Xi Jinping puts China’s car industry in top gear with plans to raise foreign investment cap, lower import tariffs
Tesla expected to be top beneficiary of reforms announced by Chinese president
Global carmakers received a double dose of good news from China’s President Xi Jinping on Tuesday: a reduction in import tariffs and a raised investment cap with regards to mainland-based factories.
New energy carmakers such as Tesla are set to become the top beneficiaries of a relaxation by Beijing on foreign ownership in the automobiles sector, following the statements by Xi in Hainan province.
He told the Boao Forum that China will further loosen its grip on manufacturing industries as it seeks more foreign investment in the car, shipbuilding and aircraft sectors.
Xi said car import tariffs would be slashed significantly as China sincerely hopes to spur imports.
The remarks by the Chinese president, viewed as opening the door to potential negotiations with the United States on a range of trade disputes, raise the hopes for wholly owned plants by Tesla and other foreign brands, including General Motors, Ford and Volkswagen, which are only allowed to manufacture their vehicles in China through partnerships with local carmakers at present.
The Chinese president did not provide details on how the investment cap would be raised and to what extent the 25 per cent import tariffs on vehicles would be lowered, but Elon Musk, the chief executive of Tesla, the biggest-selling electric carmaker in the US, reacted quickly to the positive remarks.
“This is a very important action by China,” Musk said in a Twitter post. “Avoiding a trade war will benefit all countries.”

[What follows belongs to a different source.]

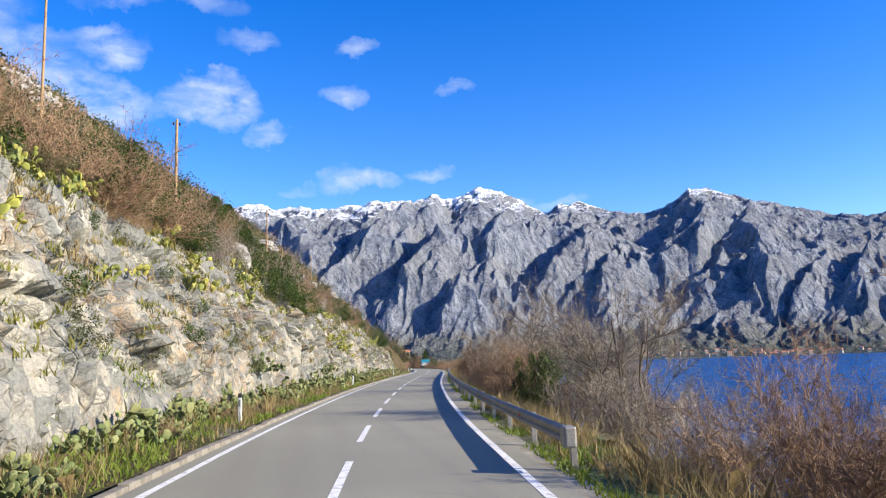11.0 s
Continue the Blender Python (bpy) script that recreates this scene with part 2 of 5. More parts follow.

Tesla was believed to have edged closer to the building of a factory at Lingang New City, part of Shanghai’s free-trade zone last year, according to sources with knowledge of the plan.
In November, Musk said Tesla was three years away from making cars on the mainland. But the ownership structure has proven to be a stumbling block, with Chinese authorities insisting that the plant be set up through a joint venture with local partners, while Musk wanted it to be fully owned by Tesla, according to Bloomberg.
The announcement by Xi has paved a way for the Shanghai government to bring Tesla back to the negotiating table, but it remains to be seen whether any progress will be made in the near future, according to a local government official who spoke on condition of anonymity.
Tesla would not comment on whether further talks on a mainland-based factory will resume soon.
Wang Sheng, an analyst with Shenwan Hongyuan Securities, said the president’s remarks at the Boao Forum represented a substantial step forward in encouraging majority ownership by foreign car brands in China.
In November, China’s Ministry of Foreign Affairs said the country would attempt to raise the limit on ownership by foreign investors in the new-energy vehicle sector from the current 50 per cent, allowing international carmakers to take a controlling stake or have full ownership of their mainland operations.
But it said the potential liberalisation will take effect only in China’s 11 free-trade zones.
Since Xi did not mention that the relaxed foreign investment cap will be restricted to these zones, “the openness [of the economy] is higher than what the market had expected,” said Wang. “In the long term, reduced import tariffs on vehicles, particularly these luxury models, will force the domestic auto industry to upgrade its technologies.”
Beijing has been keeping a tight grip on foreign ownership in the car industry to protect local players, albeit with growing calls from business groups to loosen the requirements. Locally produced cars under foreign brands dominate China’s car market, the world’s largest.
The mainland imported 17,000 Tesla vehicles in 2017, a jump of 51.6 per cent from a year earlier, according to the China Automobile Dealers Association.
“It is possible that measures announced today could help relieve global trade tensions,” said Zhu Chaoping, a strategist at JPMorgan Asset Management. “It is also noteworthy that Xi set a timeline to finish some key reforms this year, suggesting the government might accelerate the reforms.”
General Motors said on Tuesday its growth in China was a result of working with its joint venture partners, suggesting that it had no immediate plan to set up a wholly owned plant any time soon.
“We will continue to work with our partners to provide high-quality products and services to consumers,” the company said.
Mats Harborn, president of the European Union Chamber of Commerce in China, said the business lobby group “was still awaiting concrete reform measures and implementation timelines” after Xi’s speech.